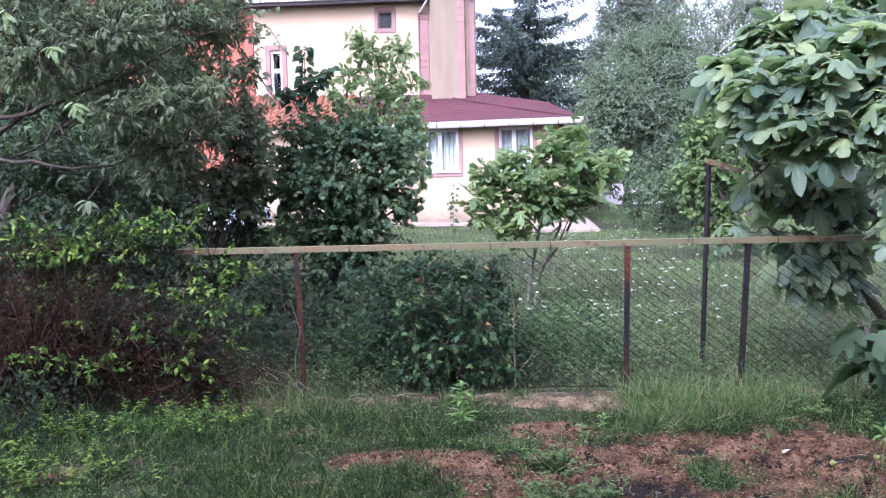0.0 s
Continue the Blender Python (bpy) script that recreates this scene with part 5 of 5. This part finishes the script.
= = = = = = =
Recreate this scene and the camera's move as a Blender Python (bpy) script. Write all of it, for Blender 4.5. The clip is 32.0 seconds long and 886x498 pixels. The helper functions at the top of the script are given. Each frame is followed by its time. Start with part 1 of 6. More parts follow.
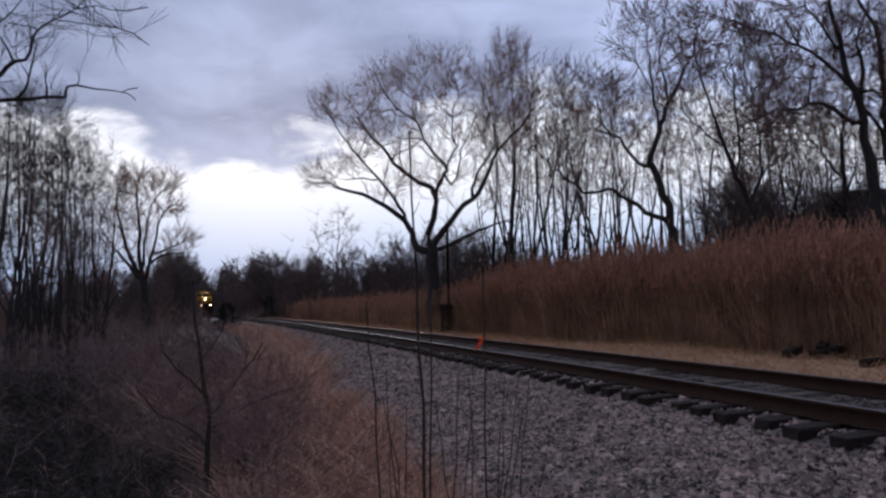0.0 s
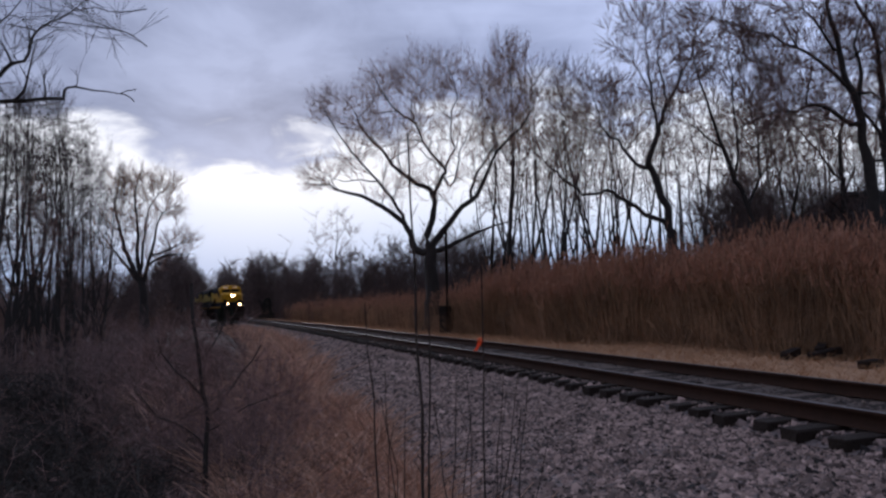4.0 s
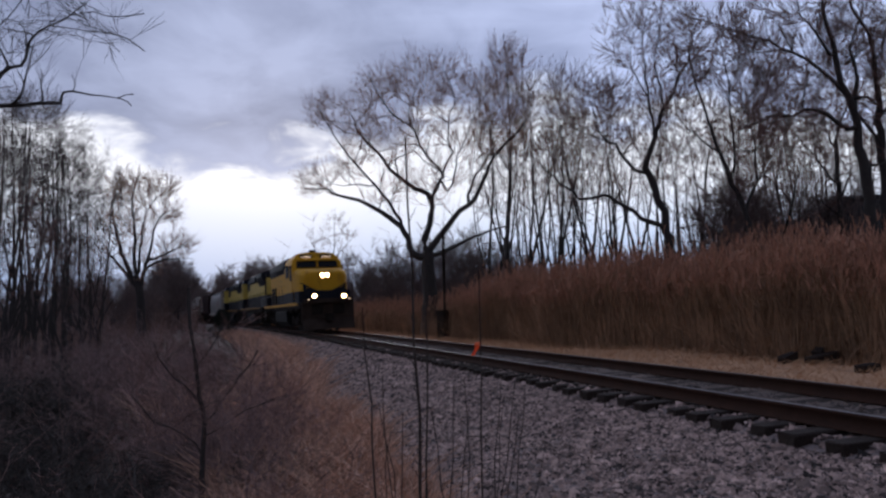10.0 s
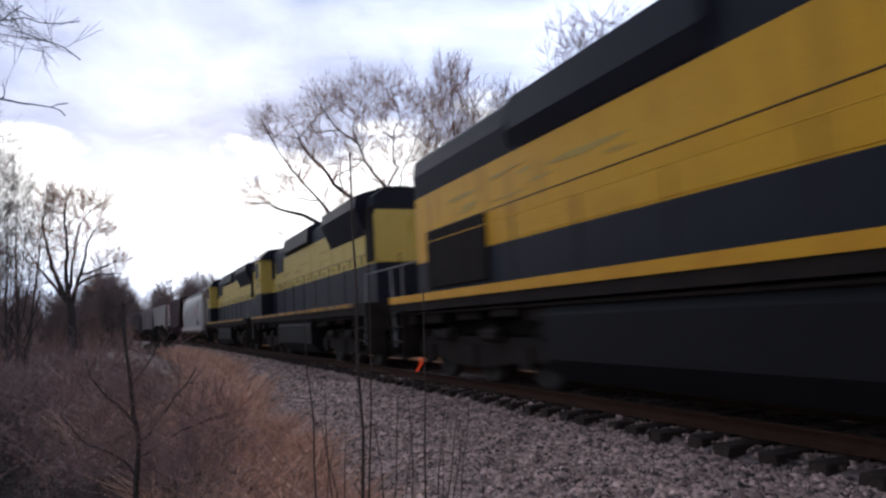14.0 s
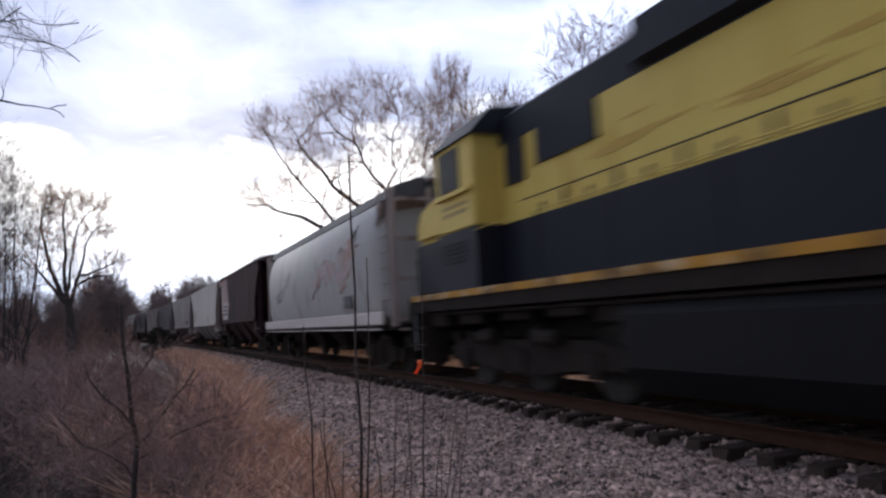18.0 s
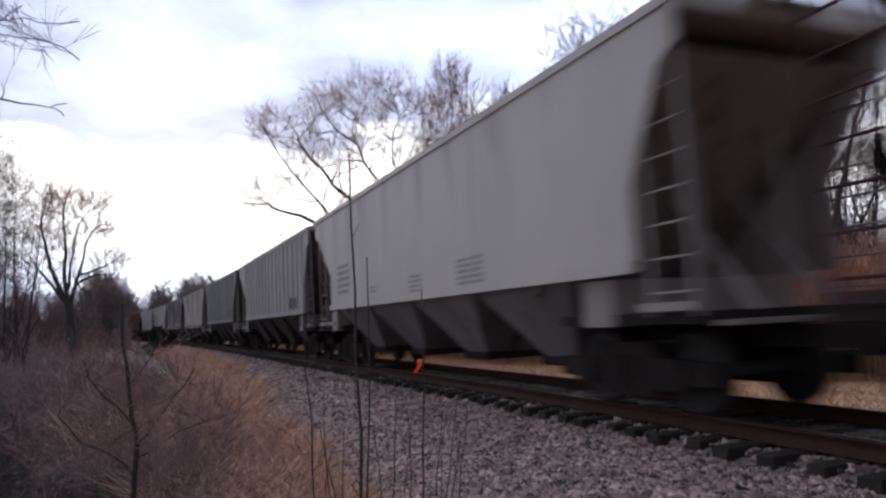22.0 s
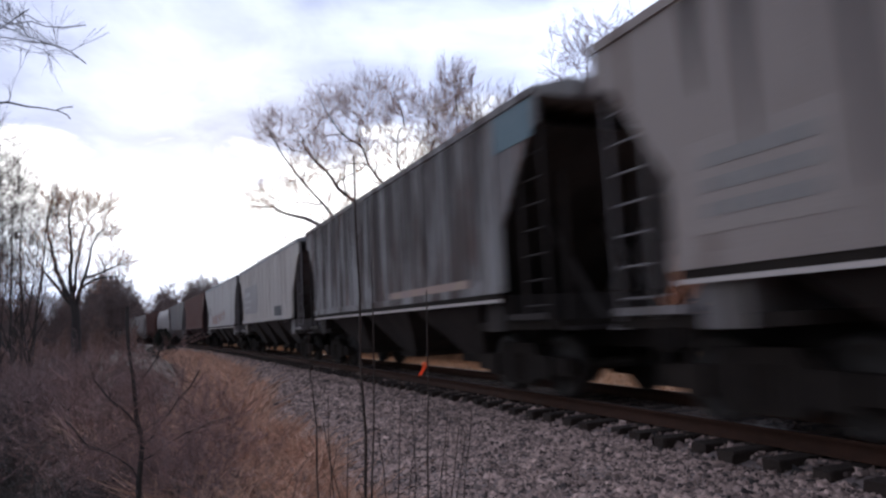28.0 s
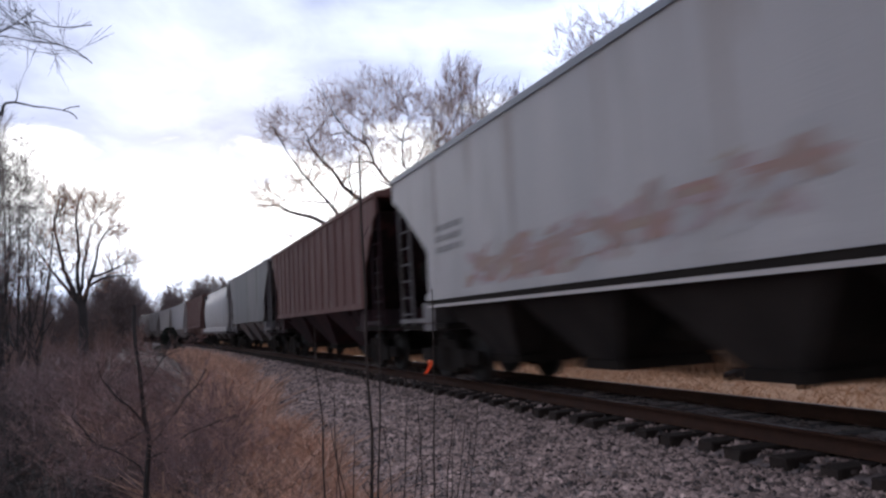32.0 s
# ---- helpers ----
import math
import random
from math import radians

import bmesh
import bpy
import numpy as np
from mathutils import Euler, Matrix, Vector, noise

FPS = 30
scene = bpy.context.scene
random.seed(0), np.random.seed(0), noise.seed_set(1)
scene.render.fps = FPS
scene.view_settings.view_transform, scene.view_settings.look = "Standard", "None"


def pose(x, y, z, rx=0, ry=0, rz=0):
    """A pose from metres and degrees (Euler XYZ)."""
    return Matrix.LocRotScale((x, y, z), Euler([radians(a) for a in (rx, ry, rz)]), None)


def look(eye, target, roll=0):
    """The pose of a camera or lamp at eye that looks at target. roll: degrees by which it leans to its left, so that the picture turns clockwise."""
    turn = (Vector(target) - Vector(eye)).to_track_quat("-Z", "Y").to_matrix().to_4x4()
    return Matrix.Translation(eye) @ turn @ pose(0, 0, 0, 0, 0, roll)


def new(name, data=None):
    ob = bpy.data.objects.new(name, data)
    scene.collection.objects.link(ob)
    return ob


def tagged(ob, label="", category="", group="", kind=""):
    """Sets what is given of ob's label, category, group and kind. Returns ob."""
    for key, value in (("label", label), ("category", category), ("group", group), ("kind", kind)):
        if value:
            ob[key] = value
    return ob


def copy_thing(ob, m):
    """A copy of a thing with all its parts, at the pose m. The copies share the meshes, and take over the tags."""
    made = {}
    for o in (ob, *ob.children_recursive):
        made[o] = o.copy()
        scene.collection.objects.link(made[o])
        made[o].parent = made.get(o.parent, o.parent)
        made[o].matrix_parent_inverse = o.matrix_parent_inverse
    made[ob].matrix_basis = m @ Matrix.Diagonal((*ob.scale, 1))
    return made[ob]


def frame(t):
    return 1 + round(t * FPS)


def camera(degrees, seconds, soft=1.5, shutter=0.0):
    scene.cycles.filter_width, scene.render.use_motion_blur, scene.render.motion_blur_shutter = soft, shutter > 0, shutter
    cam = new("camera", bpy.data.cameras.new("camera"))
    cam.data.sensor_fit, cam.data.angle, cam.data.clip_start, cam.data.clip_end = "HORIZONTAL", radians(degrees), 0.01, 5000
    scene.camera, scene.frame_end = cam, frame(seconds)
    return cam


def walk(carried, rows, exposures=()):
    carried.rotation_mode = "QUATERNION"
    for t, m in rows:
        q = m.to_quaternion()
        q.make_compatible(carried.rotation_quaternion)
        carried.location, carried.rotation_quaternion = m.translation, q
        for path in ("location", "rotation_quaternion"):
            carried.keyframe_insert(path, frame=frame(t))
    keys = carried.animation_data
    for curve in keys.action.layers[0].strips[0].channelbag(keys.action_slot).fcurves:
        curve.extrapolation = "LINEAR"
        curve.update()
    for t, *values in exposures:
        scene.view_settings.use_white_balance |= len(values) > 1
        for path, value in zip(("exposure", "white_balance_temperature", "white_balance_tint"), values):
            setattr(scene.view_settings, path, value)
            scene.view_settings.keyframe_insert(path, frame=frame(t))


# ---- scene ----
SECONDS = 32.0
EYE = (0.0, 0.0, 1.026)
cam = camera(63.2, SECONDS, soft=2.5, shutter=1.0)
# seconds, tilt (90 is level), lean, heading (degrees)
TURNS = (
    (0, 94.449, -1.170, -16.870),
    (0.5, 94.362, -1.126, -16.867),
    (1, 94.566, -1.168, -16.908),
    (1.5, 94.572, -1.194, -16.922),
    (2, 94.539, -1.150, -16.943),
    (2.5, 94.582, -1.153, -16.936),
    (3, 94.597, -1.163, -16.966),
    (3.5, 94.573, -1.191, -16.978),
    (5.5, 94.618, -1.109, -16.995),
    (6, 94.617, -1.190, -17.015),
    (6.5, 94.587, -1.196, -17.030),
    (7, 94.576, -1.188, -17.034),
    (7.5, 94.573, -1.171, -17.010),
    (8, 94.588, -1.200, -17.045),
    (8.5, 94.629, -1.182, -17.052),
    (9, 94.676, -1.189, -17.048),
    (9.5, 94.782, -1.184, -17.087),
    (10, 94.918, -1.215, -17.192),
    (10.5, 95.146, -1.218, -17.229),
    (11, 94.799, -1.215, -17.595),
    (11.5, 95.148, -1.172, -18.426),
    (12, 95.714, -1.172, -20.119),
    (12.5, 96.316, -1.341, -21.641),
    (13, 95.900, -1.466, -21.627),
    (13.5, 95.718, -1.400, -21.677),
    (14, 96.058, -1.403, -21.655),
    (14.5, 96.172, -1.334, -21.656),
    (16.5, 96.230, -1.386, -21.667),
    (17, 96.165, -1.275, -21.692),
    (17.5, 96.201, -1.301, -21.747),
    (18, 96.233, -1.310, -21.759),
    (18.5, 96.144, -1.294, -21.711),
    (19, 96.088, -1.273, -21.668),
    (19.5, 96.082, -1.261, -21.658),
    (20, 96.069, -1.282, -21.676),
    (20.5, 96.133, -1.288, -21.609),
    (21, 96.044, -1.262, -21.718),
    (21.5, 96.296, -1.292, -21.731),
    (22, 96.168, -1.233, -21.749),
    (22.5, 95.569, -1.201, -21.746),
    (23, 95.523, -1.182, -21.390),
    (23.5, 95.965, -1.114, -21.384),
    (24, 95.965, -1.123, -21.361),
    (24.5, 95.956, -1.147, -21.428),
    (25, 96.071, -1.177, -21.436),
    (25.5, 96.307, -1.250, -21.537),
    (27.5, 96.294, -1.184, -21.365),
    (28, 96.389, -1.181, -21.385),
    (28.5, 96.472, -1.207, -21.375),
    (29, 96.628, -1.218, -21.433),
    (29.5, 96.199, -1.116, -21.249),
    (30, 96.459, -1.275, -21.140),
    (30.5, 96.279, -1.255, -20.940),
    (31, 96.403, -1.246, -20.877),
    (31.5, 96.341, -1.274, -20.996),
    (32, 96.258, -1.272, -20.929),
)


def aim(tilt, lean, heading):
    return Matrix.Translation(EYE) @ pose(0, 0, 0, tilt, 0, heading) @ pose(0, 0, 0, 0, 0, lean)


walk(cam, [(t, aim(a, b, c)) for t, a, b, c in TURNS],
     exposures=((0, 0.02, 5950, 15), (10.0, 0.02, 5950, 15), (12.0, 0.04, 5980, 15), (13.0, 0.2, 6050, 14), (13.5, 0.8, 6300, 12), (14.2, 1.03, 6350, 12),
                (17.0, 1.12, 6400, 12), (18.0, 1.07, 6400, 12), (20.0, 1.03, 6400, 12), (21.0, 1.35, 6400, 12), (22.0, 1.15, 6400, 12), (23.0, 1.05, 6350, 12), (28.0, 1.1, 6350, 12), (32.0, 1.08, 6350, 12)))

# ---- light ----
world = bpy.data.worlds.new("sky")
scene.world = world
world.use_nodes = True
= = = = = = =
Given task:
The lines to quote run from the one containing "turn = (Vector(target)" to the one containing "for key, value". Quote them exactly, with both of those lines, and nothing else.

Result:
    turn = (Vector(target) - Vector(eye)).to_track_quat("-Z", "Y").to_matrix().to_4x4()
    return Matrix.Translation(eye) @ turn @ pose(0, 0, 0, 0, 0, roll)


def new(name, data=None):
    ob = bpy.data.objects.new(name, data)
    scene.collection.objects.link(ob)
    return ob


def tagged(ob, label="", category="", group="", kind=""):
    """Sets what is given of ob's label, category, group and kind. Returns ob."""
    for key, value in (("label", label), ("category", category), ("group", group), ("kind", kind)):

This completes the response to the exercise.